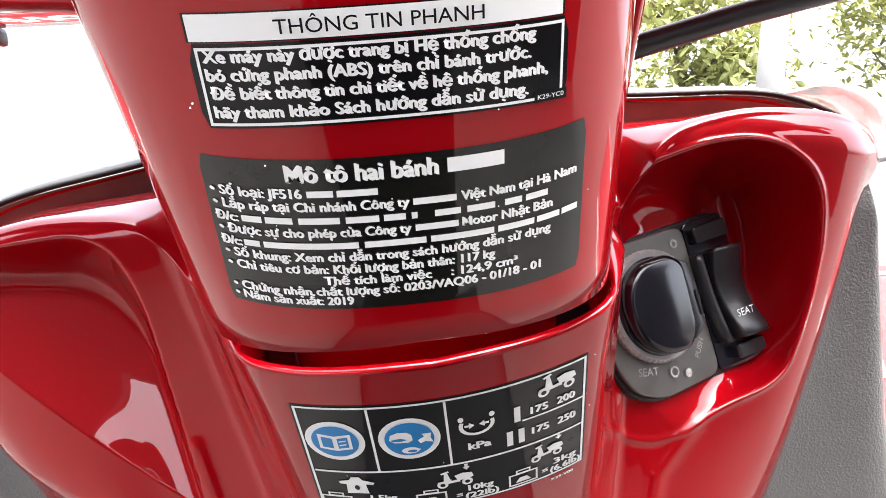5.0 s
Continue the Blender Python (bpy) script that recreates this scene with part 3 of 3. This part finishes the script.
def data_sticker():
    w, h = 0.0778, 0.0343
    patch, frame_lines, shape, line = sticker("data_sticker", "charcoal type-approval sticker with white lines of text", lay_neck(-0.0025, 0.8476, -3.5, 0.47), w, h)
    patch("backing", 0.0, 0.0, 1.0, 1.0, STICKER_GREY, 0.0003, 0.0007)
    cap = 0.0021
    line("Mô tô hai bánh", 0.214, 0.588, 0.133, 0.0037, bold=0.05)
    patch("brand_bar", 0.605, 0.045, 0.768, 0.133, STICKER_WHITE, 0.0008, 0.0006)
    rows = (("• Số loại: JF516", 0.016, 0.245, 0.232), ("• Lắp ráp tại Chi nhánh Công ty", 0.016, 0.511, 0.316), ("Việt Nam tại Hà Nam", 0.646, 0.972, 0.316),
            ("Đ/c:", 0.014, 0.072, 0.403), ("• Được sự cho phép của Công ty", 0.017, 0.511, 0.485), ("Motor Nhật Bản", 0.647, 0.90, 0.485), ("Đ/c:", 0.014, 0.068, 0.570),
            ("• Số khung: Xem chỉ dẫn trong sách hướng dẫn sử dụng", 0.018, 0.897, 0.650), ("• Chỉ tiêu cơ bản: Khối lượng bản thân: 117 kg", 0.018, 0.733, 0.735),
            ("Thể tích làm việc", 0.271, 0.557, 0.815), (": 124,9 cm³", 0.612, 0.798, 0.815), ("• Chứng nhận chất lượng số: 0203/VAQ06 - 01/18 - 01", 0.018, 0.869, 0.893), ("• Năm sản xuất: 2019", 0.018, 0.341, 0.963))
    for text, u0, u1, v in rows:
        line(text, u0, u1, v, cap, bold=0.05)
    bars = [(0.258, 0.324, 0.232), (0.333, 0.435, 0.232), (0.521, 0.633, 0.316), (0.523, 0.636, 0.485)]
    bars += [(u0, u1, 0.403) for u0, u1 in ((0.081, 0.133), (0.142, 0.212), (0.227, 0.332), (0.347, 0.432), (0.444, 0.500), (0.515, 0.530), (0.575, 0.643), (0.660, 0.735), (0.762, 0.810), (0.821, 0.885))]
    bars += [(u0, u1, 0.570) for u0, u1 in ((0.074, 0.116), (0.126, 0.373), (0.388, 0.549), (0.561, 0.732), (0.743, 0.847), (0.855, 0.924), (0.931, 0.982))]
    for u0, u1, v in bars:
        patch("text_bar", u0, v - 0.044, u1, v - 0.003, STICKER_WHITE, 0.0008)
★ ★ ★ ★
§ **Aim**: Leaving the pictures aside, transcribe the entire listing exactly.

§ **Response**:
5.0 s
Continue the Blender Python (bpy) script that recreates this scene with part 3 of 3. This part finishes the script.
def data_sticker():
    w, h = 0.0778, 0.0343
    patch, frame_lines, shape, line = sticker("data_sticker", "charcoal type-approval sticker with white lines of text", lay_neck(-0.0025, 0.8476, -3.5, 0.47), w, h)
    patch("backing", 0.0, 0.0, 1.0, 1.0, STICKER_GREY, 0.0003, 0.0007)
    cap = 0.0021
    line("Mô tô hai bánh", 0.214, 0.588, 0.133, 0.0037, bold=0.05)
    patch("brand_bar", 0.605, 0.045, 0.768, 0.133, STICKER_WHITE, 0.0008, 0.0006)
    rows = (("• Số loại: JF516", 0.016, 0.245, 0.232), ("• Lắp ráp tại Chi nhánh Công ty", 0.016, 0.511, 0.316), ("Việt Nam tại Hà Nam", 0.646, 0.972, 0.316),
            ("Đ/c:", 0.014, 0.072, 0.403), ("• Được sự cho phép của Công ty", 0.017, 0.511, 0.485), ("Motor Nhật Bản", 0.647, 0.90, 0.485), ("Đ/c:", 0.014, 0.068, 0.570),
            ("• Số khung: Xem chỉ dẫn trong sách hướng dẫn sử dụng", 0.018, 0.897, 0.650), ("• Chỉ tiêu cơ bản: Khối lượng bản thân: 117 kg", 0.018, 0.733, 0.735),
            ("Thể tích làm việc", 0.271, 0.557, 0.815), (": 124,9 cm³", 0.612, 0.798, 0.815), ("• Chứng nhận chất lượng số: 0203/VAQ06 - 01/18 - 01", 0.018, 0.869, 0.893), ("• Năm sản xuất: 2019", 0.018, 0.341, 0.963))
    for text, u0, u1, v in rows:
        line(text, u0, u1, v, cap, bold=0.05)
    bars = [(0.258, 0.324, 0.232), (0.333, 0.435, 0.232), (0.521, 0.633, 0.316), (0.523, 0.636, 0.485)]
    bars += [(u0, u1, 0.403) for u0, u1 in ((0.081, 0.133), (0.142, 0.212), (0.227, 0.332), (0.347, 0.432), (0.444, 0.500), (0.515, 0.530), (0.575, 0.643), (0.660, 0.735), (0.762, 0.810), (0.821, 0.885))]
    bars += [(u0, u1, 0.570) for u0, u1 in ((0.074, 0.116), (0.126, 0.373), (0.388, 0.549), (0.561, 0.732), (0.743, 0.847), (0.855, 0.924), (0.931, 0.982))]
    for u0, u1, v in bars:
        patch("text_bar", u0, v - 0.044, u1, v - 0.003, STICKER_WHITE, 0.0008)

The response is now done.